## [Exercise]
The required output is the exact run of lines from the line containing "hit, place, normal, _, ob, _" to the line containing "return (m.translation, way, ob.name, place, normal)", inclusive, and nothing besides.
+++ Records supplied
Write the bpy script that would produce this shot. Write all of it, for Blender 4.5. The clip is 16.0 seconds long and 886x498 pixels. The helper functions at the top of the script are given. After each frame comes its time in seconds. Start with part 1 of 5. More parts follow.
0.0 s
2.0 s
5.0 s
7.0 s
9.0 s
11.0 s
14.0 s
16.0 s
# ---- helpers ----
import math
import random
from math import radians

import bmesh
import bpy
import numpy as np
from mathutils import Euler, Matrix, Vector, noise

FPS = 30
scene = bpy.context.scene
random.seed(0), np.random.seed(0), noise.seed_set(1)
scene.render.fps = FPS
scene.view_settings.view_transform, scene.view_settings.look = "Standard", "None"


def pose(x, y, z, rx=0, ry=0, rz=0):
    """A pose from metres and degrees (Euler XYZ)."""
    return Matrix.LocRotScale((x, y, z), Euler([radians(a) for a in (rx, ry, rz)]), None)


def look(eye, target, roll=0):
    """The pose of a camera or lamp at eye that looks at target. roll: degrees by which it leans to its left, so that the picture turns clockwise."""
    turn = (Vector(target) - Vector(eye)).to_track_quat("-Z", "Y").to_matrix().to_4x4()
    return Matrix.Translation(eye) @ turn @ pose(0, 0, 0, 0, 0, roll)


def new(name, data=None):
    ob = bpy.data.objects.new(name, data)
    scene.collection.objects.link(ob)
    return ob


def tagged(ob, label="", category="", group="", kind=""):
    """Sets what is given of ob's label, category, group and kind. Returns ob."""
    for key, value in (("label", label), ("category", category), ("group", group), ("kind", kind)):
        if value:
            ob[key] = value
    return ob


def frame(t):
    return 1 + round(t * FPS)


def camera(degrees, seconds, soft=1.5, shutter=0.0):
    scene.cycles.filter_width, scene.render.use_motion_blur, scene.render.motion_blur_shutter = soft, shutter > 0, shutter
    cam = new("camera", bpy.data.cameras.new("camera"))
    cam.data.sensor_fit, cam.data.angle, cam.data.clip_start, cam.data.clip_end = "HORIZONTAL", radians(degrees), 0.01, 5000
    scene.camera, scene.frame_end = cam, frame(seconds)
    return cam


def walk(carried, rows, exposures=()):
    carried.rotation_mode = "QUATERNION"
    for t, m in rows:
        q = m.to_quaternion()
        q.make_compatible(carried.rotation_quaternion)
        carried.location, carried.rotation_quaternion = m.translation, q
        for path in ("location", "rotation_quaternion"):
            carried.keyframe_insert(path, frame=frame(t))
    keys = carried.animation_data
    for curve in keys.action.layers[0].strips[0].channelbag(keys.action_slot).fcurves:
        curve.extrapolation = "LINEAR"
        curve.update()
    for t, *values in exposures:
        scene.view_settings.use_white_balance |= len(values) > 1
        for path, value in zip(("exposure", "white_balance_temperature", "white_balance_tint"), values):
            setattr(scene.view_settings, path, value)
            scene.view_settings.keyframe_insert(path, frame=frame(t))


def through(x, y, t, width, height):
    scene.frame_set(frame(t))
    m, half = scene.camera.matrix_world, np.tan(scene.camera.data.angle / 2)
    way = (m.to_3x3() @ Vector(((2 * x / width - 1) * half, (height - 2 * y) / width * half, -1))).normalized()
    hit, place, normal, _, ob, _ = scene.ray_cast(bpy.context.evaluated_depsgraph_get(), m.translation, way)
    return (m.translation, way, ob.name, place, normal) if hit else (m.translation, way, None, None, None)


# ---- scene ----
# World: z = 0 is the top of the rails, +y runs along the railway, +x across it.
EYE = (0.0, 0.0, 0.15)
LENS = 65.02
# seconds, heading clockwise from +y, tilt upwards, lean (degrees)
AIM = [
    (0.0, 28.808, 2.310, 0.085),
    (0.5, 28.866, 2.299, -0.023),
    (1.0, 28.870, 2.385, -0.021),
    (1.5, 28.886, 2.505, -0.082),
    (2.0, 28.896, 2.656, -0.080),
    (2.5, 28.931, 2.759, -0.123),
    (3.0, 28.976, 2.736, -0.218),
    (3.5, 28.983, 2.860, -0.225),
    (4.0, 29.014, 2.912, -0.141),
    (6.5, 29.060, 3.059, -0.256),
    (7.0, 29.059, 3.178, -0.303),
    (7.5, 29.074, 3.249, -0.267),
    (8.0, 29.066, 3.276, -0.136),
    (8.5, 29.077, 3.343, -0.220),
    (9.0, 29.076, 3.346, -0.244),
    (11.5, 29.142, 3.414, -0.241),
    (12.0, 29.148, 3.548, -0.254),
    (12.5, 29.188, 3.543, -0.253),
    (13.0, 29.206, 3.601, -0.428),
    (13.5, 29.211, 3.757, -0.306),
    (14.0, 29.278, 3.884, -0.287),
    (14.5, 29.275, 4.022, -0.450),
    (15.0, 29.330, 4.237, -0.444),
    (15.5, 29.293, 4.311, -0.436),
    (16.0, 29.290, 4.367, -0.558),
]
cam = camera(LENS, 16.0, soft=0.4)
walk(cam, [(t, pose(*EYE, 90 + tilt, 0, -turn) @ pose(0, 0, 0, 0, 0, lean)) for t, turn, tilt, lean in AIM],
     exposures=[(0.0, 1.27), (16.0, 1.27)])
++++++
+++ Records supplied
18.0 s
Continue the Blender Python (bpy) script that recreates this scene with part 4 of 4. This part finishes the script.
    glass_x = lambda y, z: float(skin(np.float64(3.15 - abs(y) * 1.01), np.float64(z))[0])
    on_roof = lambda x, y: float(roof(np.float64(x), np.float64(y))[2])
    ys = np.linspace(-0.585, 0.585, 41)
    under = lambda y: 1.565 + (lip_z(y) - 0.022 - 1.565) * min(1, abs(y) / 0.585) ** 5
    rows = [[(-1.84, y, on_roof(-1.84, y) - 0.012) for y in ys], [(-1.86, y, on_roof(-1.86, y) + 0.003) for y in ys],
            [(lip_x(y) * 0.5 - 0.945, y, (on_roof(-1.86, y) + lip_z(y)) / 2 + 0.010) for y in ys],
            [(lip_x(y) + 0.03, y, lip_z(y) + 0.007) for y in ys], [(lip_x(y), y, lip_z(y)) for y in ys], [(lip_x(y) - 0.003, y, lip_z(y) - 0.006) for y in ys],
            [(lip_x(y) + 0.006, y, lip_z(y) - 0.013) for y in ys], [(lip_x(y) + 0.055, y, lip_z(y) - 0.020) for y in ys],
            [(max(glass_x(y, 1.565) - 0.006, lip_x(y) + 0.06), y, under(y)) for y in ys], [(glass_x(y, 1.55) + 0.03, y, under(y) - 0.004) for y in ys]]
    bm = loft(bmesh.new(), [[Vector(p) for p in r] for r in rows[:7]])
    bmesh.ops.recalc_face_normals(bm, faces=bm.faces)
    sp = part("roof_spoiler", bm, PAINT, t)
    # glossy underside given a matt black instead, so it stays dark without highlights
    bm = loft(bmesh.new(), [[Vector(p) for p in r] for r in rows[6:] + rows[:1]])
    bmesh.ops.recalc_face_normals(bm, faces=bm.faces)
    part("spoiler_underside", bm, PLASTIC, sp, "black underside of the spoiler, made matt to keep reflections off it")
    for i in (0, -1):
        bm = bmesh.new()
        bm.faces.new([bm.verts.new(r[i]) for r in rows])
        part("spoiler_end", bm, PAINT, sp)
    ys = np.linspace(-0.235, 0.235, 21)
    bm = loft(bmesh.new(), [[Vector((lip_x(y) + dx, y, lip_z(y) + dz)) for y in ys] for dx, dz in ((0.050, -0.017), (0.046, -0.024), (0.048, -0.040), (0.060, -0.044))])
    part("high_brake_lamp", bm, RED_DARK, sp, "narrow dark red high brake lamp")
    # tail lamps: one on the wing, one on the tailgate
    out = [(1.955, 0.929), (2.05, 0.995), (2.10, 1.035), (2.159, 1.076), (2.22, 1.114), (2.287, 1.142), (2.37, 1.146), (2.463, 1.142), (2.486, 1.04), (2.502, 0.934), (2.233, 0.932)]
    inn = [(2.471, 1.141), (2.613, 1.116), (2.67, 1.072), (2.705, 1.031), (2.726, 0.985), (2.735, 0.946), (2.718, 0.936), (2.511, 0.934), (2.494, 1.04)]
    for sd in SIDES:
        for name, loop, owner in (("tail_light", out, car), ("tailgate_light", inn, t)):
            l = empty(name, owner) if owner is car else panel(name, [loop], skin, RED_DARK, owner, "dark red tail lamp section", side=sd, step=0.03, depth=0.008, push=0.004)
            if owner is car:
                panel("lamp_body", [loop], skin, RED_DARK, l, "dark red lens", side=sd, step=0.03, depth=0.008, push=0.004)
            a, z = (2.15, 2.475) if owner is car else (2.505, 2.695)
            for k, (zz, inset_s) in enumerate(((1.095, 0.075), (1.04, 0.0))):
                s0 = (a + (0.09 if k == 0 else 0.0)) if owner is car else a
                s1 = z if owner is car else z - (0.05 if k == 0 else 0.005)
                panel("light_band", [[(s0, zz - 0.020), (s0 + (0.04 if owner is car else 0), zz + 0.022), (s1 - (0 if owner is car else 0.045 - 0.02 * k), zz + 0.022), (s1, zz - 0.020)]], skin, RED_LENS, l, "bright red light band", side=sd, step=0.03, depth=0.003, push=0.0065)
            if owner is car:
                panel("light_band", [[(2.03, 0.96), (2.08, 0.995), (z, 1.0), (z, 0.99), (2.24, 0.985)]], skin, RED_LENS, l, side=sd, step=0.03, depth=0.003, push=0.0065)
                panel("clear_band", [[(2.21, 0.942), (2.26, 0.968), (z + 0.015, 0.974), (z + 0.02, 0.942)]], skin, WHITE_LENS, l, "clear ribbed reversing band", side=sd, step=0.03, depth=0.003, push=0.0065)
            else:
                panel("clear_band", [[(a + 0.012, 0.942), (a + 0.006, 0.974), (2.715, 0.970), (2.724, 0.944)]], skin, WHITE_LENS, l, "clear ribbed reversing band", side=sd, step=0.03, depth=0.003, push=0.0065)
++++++
## [Correct answer]
    hit, place, normal, _, ob, _ = scene.ray_cast(bpy.context.evaluated_depsgraph_get(), m.translation, way)
    return (m.translation, way, ob.name, place, normal) if hit else (m.translation, way, None, None, None)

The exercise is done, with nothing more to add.